Almost half (44 percent) did not think their boss was honest during the process, 29 percent thought they were pointless, and a fifth felt they had had an unfair appraisal, according to the YouGov poll of just under 3,000 workers.
Only a fifth believed their manager would always act on what came up during the review and 20 percent said their boss never bothered to follow up any concerns raised.
However four out of 10 thought appraisals were a useful guide to an individual's progress and just under a third thought they were helpful.
Many said they would prefer more regular feedback, which might explain why 40 percent said they had been surprised at what they were told during an appraisal, said Investors in People, the organisation that commissioned the survey.

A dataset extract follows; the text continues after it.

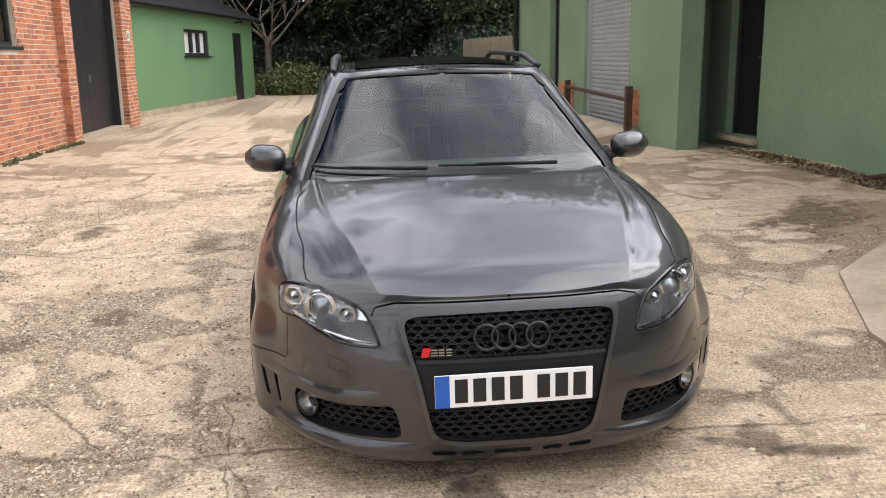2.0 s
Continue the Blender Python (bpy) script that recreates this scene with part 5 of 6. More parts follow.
for y0, y1 in ((-0.16, -0.62), (0.42, -0.06)):
    arm = wiper("wiper", [screen_at(y0 + (y1 - y0) * t, 0.925 + 0.012 * t, 0.026) for t in (0, 0.25, 0.5, 0.75)], car)
    bm = bmesh.new()
    tube(bm, [screen_at(y0 + (y1 - y0) * (0.15 + 0.95 * k / 8), 0.935 + 0.006 * k / 8, 0.014) for k in range(9)], 0.006, 6)
    part("wiper_blade", bm, BLACK_TRIM, arm)

# grille: honeycomb mesh, bar, rings, small badge, plate
def skin_yz(y, z, off=0.0):
    """The nose at a place across the car."""
    zz = min(max(z, 0.09), 0.70)
    w = side_y(1.85, zz)
    q = min(1.0, abs(y) / w)
    return FRONT_X + (nose_x(zz) - FRONT_X) * (1 - q ** 3.0) ** (1 / 3.0) + off


grille_yz = [(-skin(s, z).y, z) for s, z in GRILLE_IN if s < 2.29]
grille_yz = grille_yz + [(-y, z) for y, z in grille_yz[::-1]]


def honeycomb(bm, poly, cw, ch, off, at, thick=0.0045):
    ys = [p[0] for p in poly]
    zs = [p[1] for p in poly]
    done = set()
    j = 0
    z = min(zs) - ch
    while z < max(zs) + ch:
        y = min(ys) - cw + (cw / 2 if j % 2 else 0)
        while y < max(ys) + cw:
            ring = [(y - cw * 0.34, z + ch * 0.5), (y + cw * 0.34, z + ch * 0.5), (y + cw * 0.5, z), (y + cw * 0.34, z - ch * 0.5), (y - cw * 0.34, z - ch * 0.5), (y - cw * 0.5, z)]
            ring = [(y - cw * 0.16, z + ch * 0.5), (y + cw * 0.16, z + ch * 0.5), (y + cw * 0.5, z), (y + cw * 0.16, z - ch * 0.5), (y - cw * 0.16, z - ch * 0.5), (y - cw * 0.5, z)]
            for a, b in zip(ring, ring[1:] + ring[:1]):
                key = tuple(sorted(((round(a[0], 3), round(a[1], 3)), (round(b[0], 3), round(b[1], 3)))))
                mid = ((a[0] + b[0]) / 2, (a[1] + b[1]) / 2)
                if key in done or not inside(mid, poly):
                    continue
                done.add(key)
                d = Vector((b[0] - a[0], b[1] - a[1]))
                d.normalize()
                nrm = Vector((-d.y, d.x)) * thick / 2
                lo, hi = [], []
                for p, sgn in ((a, 1), (b, 1), (b, -1), (a, -1)):
                    yy, zz = p[0] + nrm.x * sgn, p[1] + nrm.y * sgn
                    px = at(yy, zz)
                    hi.append(bm.verts.new((px[0] + off, px[1], px[2])))
                    lo.append(bm.verts.new((px[0] + off - 0.02, px[1], px[2])))
                bm.faces.new(hi)
                for k in range(4):
                    bm.faces.new((hi[k], hi[(k + 1) % 4], lo[(k + 1) % 4], lo[k]))
            y += cw * 1.0
        z += ch * 0.5 if False else ch
        j += 1


bm = bmesh.new()
honeycomb(bm, [p for p in grille_yz], 0.043, 0.0200, -0.012, lambda y, z: (skin_yz(y, z), y, z))
part("grille_mesh", bm, BLACK_TRIM, car, "black honeycomb grille")
bm = bmesh.new()
rows = []
for k in range(-14, 15):
    y = 0.315 * k / 14
    rows.append([(skin_yz(y, z, o), y, z) for z, o in ((0.500, -0.02), (0.498, -0.004), (0.488, 0.0), (0.478, -0.004), (0.400, -0.006), (0.335, -0.006), (0.326, -0.02))])
grid_face(bm, rows)
part("plate_carrier", bm, BLACK_TRIM, car, smooth_faces=False)


def ring_row(n, pitch, r, thick, place, mat, name, label, squash=(1, 1)):
    """Overlapping plain rings in a row."""
    holder = None
    for k in range(n):
        bm = bmesh.new()
        c = (k - (n - 1) / 2) * pitch
        pts = [place(c + r * math.cos(2 * math.pi * j / 32), r * math.sin(2 * math.pi * j / 32), 0.0015 * (k % 2)) for j in range(32)]
        tube(bm, pts, thick, 8, closed=True)
        part(name, bm, mat, car, label if k == 0 else "", smooth_faces=True)


ring_row(4, 0.0565, 0.0385, 0.0068, lambda a, b, o: (skin_yz(a, 0.566 + b, 0.010 + o), a, 0.566 + b), BLACK_GLOSS, "emblem_ring", "black ring emblem on the grille")
bm = bmesh.new()
for k, (a, b) in enumerate(((-0.266, -0.244), (-0.240, -0.222), (-0.216, -0.198))):
    for z0, z1 in ((0.512, 0.5155), (0.5215, 0.525), (0.531, 0.5345)):
        x = skin_yz((a + b) / 2, 0.52, -0.004)
        box(bm, x - 0.004, x + 0.006, a, b, z0, z1)
part("badge", bm, SATIN, car, "small silver badge bars")
bm = bmesh.new()
x = skin_yz(-0.28, 0.52, -0.004)
vs = box(bm, x - 0.004, x + 0.007, -0.298, -0.272, 0.509, 0.537)
for v in vs:
    if v.co.z > 0.52:
        v.co.y += 0.006
part("badge_mark", bm, RED, car, "red badge block")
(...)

"It is encouraging that many people now receive an annual review and the research suggests that they find the feedback useful," said Simon Jones, Acting Chief Executive of Investors in People.
"But, it is also a concern that some managers may be letting down their employees by failing to give full and frank feedback.
"It's a great chance for managers to make sure their employees feel challenged and valued for the year ahead, rather than unmotivated and without guidance."
The survey found those working in the public sector were the most negative about appraisals while those employed in accountancy and financial services were more likely to see them as useful.
Unmotivated and without guidance... What about the Dean whose job it was to provide an appraisal but was not interested in doing so. In the end, the staff member demanded one and the Dean took five minutes to tick all boxes... What about the Head of School who used to insert in appraisals targets that were never discussed with the academic staff member? And all of this in a University that is an Investor in People!